Problem description: Omit all images, then return the remaining material exactly as it stands.

Collected material:
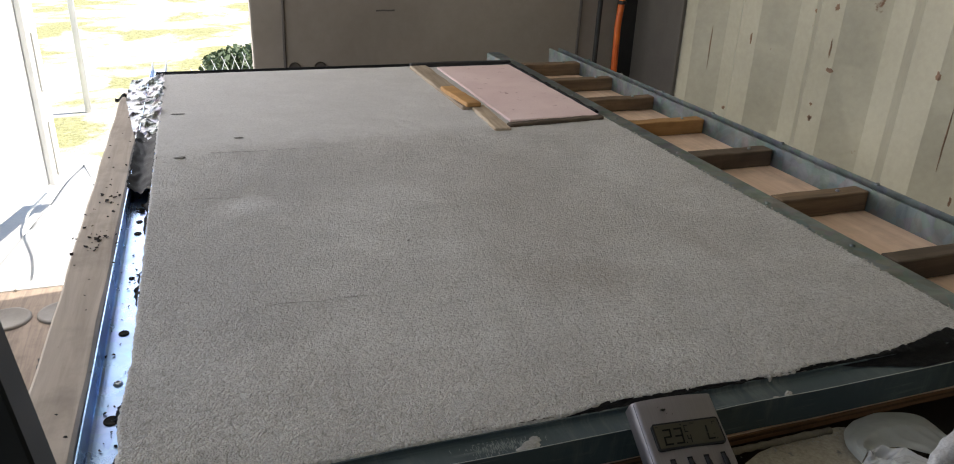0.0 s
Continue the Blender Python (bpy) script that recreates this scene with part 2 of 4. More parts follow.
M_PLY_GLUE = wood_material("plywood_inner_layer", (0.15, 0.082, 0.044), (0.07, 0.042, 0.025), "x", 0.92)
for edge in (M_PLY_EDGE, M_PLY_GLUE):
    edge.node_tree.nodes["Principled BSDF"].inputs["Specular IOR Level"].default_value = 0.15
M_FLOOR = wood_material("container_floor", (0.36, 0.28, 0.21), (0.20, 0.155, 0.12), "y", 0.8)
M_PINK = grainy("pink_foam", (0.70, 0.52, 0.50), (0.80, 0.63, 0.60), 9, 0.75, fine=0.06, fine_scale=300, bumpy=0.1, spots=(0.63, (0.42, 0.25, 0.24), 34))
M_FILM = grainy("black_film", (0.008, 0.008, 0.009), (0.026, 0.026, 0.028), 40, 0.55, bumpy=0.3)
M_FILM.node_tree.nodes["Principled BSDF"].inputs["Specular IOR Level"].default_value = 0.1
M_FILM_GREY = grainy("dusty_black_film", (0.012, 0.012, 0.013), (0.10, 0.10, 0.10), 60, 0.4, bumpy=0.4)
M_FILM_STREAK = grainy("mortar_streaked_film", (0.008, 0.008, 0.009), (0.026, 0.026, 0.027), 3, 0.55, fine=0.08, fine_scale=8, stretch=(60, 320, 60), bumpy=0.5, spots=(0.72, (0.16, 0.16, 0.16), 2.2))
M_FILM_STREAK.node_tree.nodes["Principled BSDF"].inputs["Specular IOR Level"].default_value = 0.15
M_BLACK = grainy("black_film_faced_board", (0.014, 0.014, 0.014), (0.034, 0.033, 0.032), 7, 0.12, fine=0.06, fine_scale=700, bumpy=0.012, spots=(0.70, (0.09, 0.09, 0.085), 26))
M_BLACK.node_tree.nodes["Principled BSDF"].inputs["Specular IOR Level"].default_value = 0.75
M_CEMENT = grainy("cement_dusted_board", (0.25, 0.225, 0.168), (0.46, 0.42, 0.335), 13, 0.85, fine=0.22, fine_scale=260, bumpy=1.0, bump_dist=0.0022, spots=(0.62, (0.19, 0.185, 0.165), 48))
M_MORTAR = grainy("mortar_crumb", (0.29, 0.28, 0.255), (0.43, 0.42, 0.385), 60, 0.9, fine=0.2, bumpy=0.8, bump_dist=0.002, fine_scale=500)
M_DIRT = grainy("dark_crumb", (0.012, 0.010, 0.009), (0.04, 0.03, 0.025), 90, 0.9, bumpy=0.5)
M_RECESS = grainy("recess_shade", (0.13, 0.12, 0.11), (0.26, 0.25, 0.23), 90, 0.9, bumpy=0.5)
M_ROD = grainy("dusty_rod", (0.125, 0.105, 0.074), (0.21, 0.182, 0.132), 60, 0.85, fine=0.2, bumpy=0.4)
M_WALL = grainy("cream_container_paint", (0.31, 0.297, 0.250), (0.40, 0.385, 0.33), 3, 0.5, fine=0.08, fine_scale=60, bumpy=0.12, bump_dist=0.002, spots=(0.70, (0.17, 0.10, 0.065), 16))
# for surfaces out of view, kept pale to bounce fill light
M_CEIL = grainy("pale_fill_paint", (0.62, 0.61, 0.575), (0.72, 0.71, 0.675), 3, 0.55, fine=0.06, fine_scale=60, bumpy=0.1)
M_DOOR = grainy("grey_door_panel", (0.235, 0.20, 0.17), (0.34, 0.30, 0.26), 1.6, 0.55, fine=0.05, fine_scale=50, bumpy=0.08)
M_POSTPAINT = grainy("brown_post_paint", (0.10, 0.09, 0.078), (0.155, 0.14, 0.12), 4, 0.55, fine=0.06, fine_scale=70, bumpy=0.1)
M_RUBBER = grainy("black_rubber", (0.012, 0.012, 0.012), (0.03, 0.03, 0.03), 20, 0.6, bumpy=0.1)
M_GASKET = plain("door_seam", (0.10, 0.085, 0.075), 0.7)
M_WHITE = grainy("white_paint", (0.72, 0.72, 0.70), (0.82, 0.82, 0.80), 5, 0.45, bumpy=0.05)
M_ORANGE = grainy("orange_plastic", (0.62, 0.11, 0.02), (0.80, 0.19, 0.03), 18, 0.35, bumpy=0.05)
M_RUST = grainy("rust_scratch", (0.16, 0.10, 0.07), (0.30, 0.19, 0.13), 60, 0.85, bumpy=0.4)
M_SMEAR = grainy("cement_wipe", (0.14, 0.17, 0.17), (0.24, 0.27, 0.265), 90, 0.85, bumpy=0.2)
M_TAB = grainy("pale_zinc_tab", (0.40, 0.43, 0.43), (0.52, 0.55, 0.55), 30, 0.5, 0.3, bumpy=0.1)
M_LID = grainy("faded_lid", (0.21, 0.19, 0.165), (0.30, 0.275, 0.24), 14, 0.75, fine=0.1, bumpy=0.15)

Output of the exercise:
0.0 s
Continue the Blender Python (bpy) script that recreates this scene with part 2 of 4. More parts follow.
M_PLY_GLUE = wood_material("plywood_inner_layer", (0.15, 0.082, 0.044), (0.07, 0.042, 0.025), "x", 0.92)
for edge in (M_PLY_EDGE, M_PLY_GLUE):
    edge.node_tree.nodes["Principled BSDF"].inputs["Specular IOR Level"].default_value = 0.15
M_FLOOR = wood_material("container_floor", (0.36, 0.28, 0.21), (0.20, 0.155, 0.12), "y", 0.8)
M_PINK = grainy("pink_foam", (0.70, 0.52, 0.50), (0.80, 0.63, 0.60), 9, 0.75, fine=0.06, fine_scale=300, bumpy=0.1, spots=(0.63, (0.42, 0.25, 0.24), 34))
M_FILM = grainy("black_film", (0.008, 0.008, 0.009), (0.026, 0.026, 0.028), 40, 0.55, bumpy=0.3)
M_FILM.node_tree.nodes["Principled BSDF"].inputs["Specular IOR Level"].default_value = 0.1
M_FILM_GREY = grainy("dusty_black_film", (0.012, 0.012, 0.013), (0.10, 0.10, 0.10), 60, 0.4, bumpy=0.4)
M_FILM_STREAK = grainy("mortar_streaked_film", (0.008, 0.008, 0.009), (0.026, 0.026, 0.027), 3, 0.55, fine=0.08, fine_scale=8, stretch=(60, 320, 60), bumpy=0.5, spots=(0.72, (0.16, 0.16, 0.16), 2.2))
M_FILM_STREAK.node_tree.nodes["Principled BSDF"].inputs["Specular IOR Level"].default_value = 0.15
M_BLACK = grainy("black_film_faced_board", (0.014, 0.014, 0.014), (0.034, 0.033, 0.032), 7, 0.12, fine=0.06, fine_scale=700, bumpy=0.012, spots=(0.70, (0.09, 0.09, 0.085), 26))
M_BLACK.node_tree.nodes["Principled BSDF"].inputs["Specular IOR Level"].default_value = 0.75
M_CEMENT = grainy("cement_dusted_board", (0.25, 0.225, 0.168), (0.46, 0.42, 0.335), 13, 0.85, fine=0.22, fine_scale=260, bumpy=1.0, bump_dist=0.0022, spots=(0.62, (0.19, 0.185, 0.165), 48))
M_MORTAR = grainy("mortar_crumb", (0.29, 0.28, 0.255), (0.43, 0.42, 0.385), 60, 0.9, fine=0.2, bumpy=0.8, bump_dist=0.002, fine_scale=500)
M_DIRT = grainy("dark_crumb", (0.012, 0.010, 0.009), (0.04, 0.03, 0.025), 90, 0.9, bumpy=0.5)
M_RECESS = grainy("recess_shade", (0.13, 0.12, 0.11), (0.26, 0.25, 0.23), 90, 0.9, bumpy=0.5)
M_ROD = grainy("dusty_rod", (0.125, 0.105, 0.074), (0.21, 0.182, 0.132), 60, 0.85, fine=0.2, bumpy=0.4)
M_WALL = grainy("cream_container_paint", (0.31, 0.297, 0.250), (0.40, 0.385, 0.33), 3, 0.5, fine=0.08, fine_scale=60, bumpy=0.12, bump_dist=0.002, spots=(0.70, (0.17, 0.10, 0.065), 16))
# for surfaces out of view, kept pale to bounce fill light
M_CEIL = grainy("pale_fill_paint", (0.62, 0.61, 0.575), (0.72, 0.71, 0.675), 3, 0.55, fine=0.06, fine_scale=60, bumpy=0.1)
M_DOOR = grainy("grey_door_panel", (0.235, 0.20, 0.17), (0.34, 0.30, 0.26), 1.6, 0.55, fine=0.05, fine_scale=50, bumpy=0.08)
M_POSTPAINT = grainy("brown_post_paint", (0.10, 0.09, 0.078), (0.155, 0.14, 0.12), 4, 0.55, fine=0.06, fine_scale=70, bumpy=0.1)
M_RUBBER = grainy("black_rubber", (0.012, 0.012, 0.012), (0.03, 0.03, 0.03), 20, 0.6, bumpy=0.1)
M_GASKET = plain("door_seam", (0.10, 0.085, 0.075), 0.7)
M_WHITE = grainy("white_paint", (0.72, 0.72, 0.70), (0.82, 0.82, 0.80), 5, 0.45, bumpy=0.05)
M_ORANGE = grainy("orange_plastic", (0.62, 0.11, 0.02), (0.80, 0.19, 0.03), 18, 0.35, bumpy=0.05)
M_RUST = grainy("rust_scratch", (0.16, 0.10, 0.07), (0.30, 0.19, 0.13), 60, 0.85, bumpy=0.4)
M_SMEAR = grainy("cement_wipe", (0.14, 0.17, 0.17), (0.24, 0.27, 0.265), 90, 0.85, bumpy=0.2)
M_TAB = grainy("pale_zinc_tab", (0.40, 0.43, 0.43), (0.52, 0.55, 0.55), 30, 0.5, 0.3, bumpy=0.1)
M_LID = grainy("faded_lid", (0.21, 0.19, 0.165), (0.30, 0.275, 0.24), 14, 0.75, fine=0.1, bumpy=0.15)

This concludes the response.